Farage was as usual, isolated. At the end of the row, doing his straight to camera “stuck record” technique, repeating his anti-EU stance. Farage had the hottest line of the evening, a direct “Stop lying!” to Ed Miliband. There are five politicians there. You expect five lies, but Farage was disputing a Miliband accusation.
Four against one? Farage on the right at the end.
The Guardian got an even better angle
A telling picture. Four of the five shaking hands at the end of the debate. Farage alone. After this screenshot (with an iPad) I missed the last one. Wood and Bennett turned on their heels and walked out. Petty. Sturgeon and Miliband both had the grace to walk over and shake hands with Farage. I think that’s what you do. He might be to their right, but the man isn’t Le Pen. Sturgeon and Miliband are, I think, still the only two who will have any say over the next government.
Nigel Farage: may be light-sensitive.

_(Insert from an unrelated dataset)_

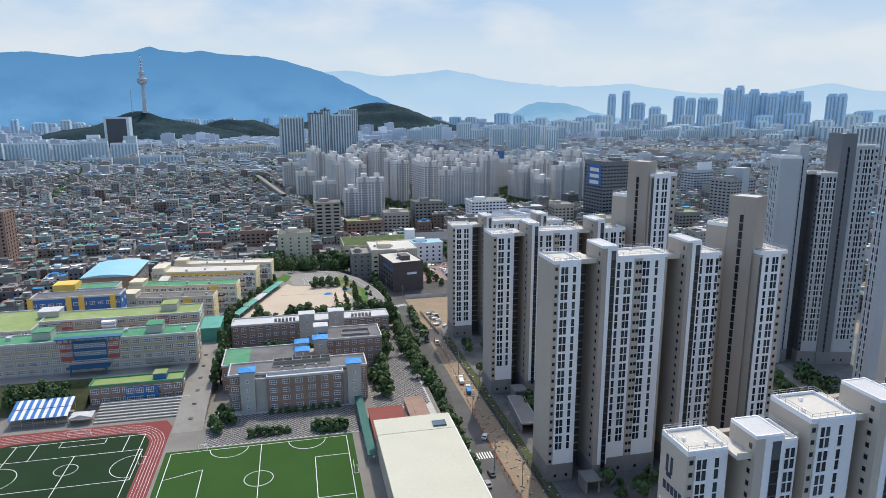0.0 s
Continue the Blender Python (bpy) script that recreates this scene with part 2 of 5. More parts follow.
WALLS = [(0.90 * r_, 0.86 * g_, 0.80 * b_) for r_, g_, b_ in WALLS]
ROOFS = [(1.08 * r_, 1.05 * g_, 1.0 * b_) for r_, g_, b_ in ROOFS]
WEST_W, WEST_R = [tuple(0.92 * v for v in c) for c in WALLS], [tuple(1.0 * v for v in c) for c in ROOFS]
EAST_W, EAST_R = [tuple(0.92 * v for v in c) for c in WALLS if c[0] < 1.25 * c[2]], [tuple(min(0.8, 1.1 * v) for v in c) for c in ROOFS]
M["westwall"] = shade("old_house_wall", WEST_W, 0.85, 0.15, 0.15, 1.5, rnd="island", rvar=0.2)
M["westroof"] = shade("old_house_roof", WEST_R, 0.85, 0.25, 0.2, 1.5, rnd="island", rvar=0.2)
M["eastwall"] = shade("pale_house_wall", EAST_W, 0.85, 0.15, 0.15, 1.5, rnd="island", rvar=0.2)
M["eastroof"] = shade("pale_house_roof", EAST_R, 0.85, 0.25, 0.2, 1.5, rnd="island", rvar=0.2)
M["housewall_one"] = shade("single_house_wall", [tuple(0.85 * v for v in c) for c in WALLS], 0.85, 0.15, 0.15, 1.5, rnd="object", rvar=0.2)
M["houseroof_one"] = shade("single_house_roof", [ROOFS[i] for i in (4, 1, 8, 15, 3, 19, 0, 7, 10, 4, 22, 12, 7, 6, 15, 8, 5, 13, 23, 7, 3, 10, 4)], 0.85, 0.25, 0.2, 1.5, rnd="object", rvar=0.25)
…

He has a problem with closed eyes on camera.
the Daily Excess obviously likes him.
Partially noted with breaks for loo, tea and going comatose with boredom.
Leanne Wood mentioned the bogey name “Margaret Thatcher” three times. The last election she featured in was a quarter of a century ago. She’s been dead two years. You can’t refight the 1989 election. There are long memories; in 1960, my Welsh Great-Uncle Ben was still outraged by Churchill sending cavalry against unarmed miners in 1926. But things do move faster nowadays In the tired cliché beloved of Tony Blair: Let’s move on. Two “Nicola.”
Nigel Farage used Ed five times, Ed Miliband once. Considered? Deliberately knocking him off his perch?
I don’t think Natalie (centre) likes Ed.
Natalie Bennett used first names for all except Nigel Farage three times, Nigel once.
Nicola Sturgeon used Nigel Farage four times, Nigel once, Ed five times, Natalie, Leanne and an odd back reference to “Tony.” Not many in this election would want to be on first name terms with Tone & Cherie, I think.
Ed Miliband went into Gordon Brown / David Cameron headmaster mode and stuck with first names: Nigel eight times, otherwise Leane, Natalie, Nicola. It reinforced his role as the “serious party” candidate.